* _Goal of the exercise_: From the material below, list every line containing "with".

* _Data section_:

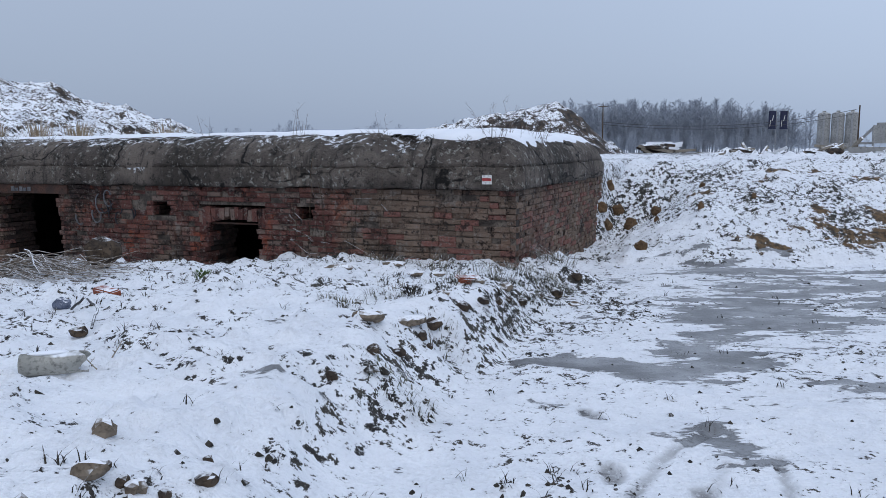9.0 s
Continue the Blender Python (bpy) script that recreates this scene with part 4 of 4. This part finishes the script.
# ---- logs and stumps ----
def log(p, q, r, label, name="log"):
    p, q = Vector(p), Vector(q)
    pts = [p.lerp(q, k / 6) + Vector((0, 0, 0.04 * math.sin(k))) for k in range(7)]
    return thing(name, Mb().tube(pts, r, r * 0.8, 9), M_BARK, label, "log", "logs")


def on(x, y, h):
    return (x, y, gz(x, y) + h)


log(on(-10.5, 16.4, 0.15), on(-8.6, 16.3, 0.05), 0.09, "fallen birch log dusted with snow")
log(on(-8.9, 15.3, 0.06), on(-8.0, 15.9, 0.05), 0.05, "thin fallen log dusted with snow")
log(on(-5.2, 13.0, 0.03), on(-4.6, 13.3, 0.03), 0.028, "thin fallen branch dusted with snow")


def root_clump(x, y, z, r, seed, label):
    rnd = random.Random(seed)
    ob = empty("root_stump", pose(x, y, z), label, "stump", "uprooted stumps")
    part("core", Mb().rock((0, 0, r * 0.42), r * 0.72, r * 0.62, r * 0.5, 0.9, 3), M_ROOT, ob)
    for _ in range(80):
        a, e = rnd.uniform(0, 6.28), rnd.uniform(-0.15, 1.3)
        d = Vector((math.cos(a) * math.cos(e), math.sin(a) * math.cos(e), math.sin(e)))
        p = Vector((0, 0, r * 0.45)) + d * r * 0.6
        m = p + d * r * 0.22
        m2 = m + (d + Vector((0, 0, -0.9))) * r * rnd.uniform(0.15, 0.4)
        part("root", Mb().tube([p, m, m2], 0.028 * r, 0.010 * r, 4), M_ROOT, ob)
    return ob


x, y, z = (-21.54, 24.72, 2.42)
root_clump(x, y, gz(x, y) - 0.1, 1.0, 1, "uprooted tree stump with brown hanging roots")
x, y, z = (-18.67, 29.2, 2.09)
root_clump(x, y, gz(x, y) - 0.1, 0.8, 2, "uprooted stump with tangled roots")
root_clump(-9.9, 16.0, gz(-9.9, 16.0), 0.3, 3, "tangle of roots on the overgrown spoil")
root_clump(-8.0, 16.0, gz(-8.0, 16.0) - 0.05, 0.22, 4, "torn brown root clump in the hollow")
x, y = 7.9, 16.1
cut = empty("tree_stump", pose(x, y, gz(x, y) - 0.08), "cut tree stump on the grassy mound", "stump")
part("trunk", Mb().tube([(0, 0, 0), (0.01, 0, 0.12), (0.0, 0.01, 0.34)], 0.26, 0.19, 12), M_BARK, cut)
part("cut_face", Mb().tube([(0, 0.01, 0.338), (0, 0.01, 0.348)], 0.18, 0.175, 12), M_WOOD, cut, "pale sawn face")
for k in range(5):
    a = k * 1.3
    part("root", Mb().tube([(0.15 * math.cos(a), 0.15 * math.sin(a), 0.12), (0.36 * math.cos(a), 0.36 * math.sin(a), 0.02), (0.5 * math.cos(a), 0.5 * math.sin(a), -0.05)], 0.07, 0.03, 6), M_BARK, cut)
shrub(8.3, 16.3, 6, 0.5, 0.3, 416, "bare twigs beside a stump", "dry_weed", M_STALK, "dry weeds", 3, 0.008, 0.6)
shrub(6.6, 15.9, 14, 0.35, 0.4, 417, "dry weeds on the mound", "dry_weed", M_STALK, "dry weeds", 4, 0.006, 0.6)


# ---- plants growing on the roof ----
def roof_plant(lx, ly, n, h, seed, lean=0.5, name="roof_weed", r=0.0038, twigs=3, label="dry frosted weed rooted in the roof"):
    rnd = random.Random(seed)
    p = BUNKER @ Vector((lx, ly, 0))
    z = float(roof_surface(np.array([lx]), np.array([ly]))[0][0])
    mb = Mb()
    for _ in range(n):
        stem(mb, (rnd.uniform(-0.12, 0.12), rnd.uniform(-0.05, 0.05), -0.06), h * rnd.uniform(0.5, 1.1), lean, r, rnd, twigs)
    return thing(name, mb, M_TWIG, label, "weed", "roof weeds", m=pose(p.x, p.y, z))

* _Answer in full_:
Continue the Blender Python (bpy) script that recreates this scene with part 4 of 4. This part finishes the script.
log(on(-10.5, 16.4, 0.15), on(-8.6, 16.3, 0.05), 0.09, "fallen birch log dusted with snow")
log(on(-8.9, 15.3, 0.06), on(-8.0, 15.9, 0.05), 0.05, "thin fallen log dusted with snow")
log(on(-5.2, 13.0, 0.03), on(-4.6, 13.3, 0.03), 0.028, "thin fallen branch dusted with snow")
root_clump(x, y, gz(x, y) - 0.1, 1.0, 1, "uprooted tree stump with brown hanging roots")
root_clump(x, y, gz(x, y) - 0.1, 0.8, 2, "uprooted stump with tangled roots")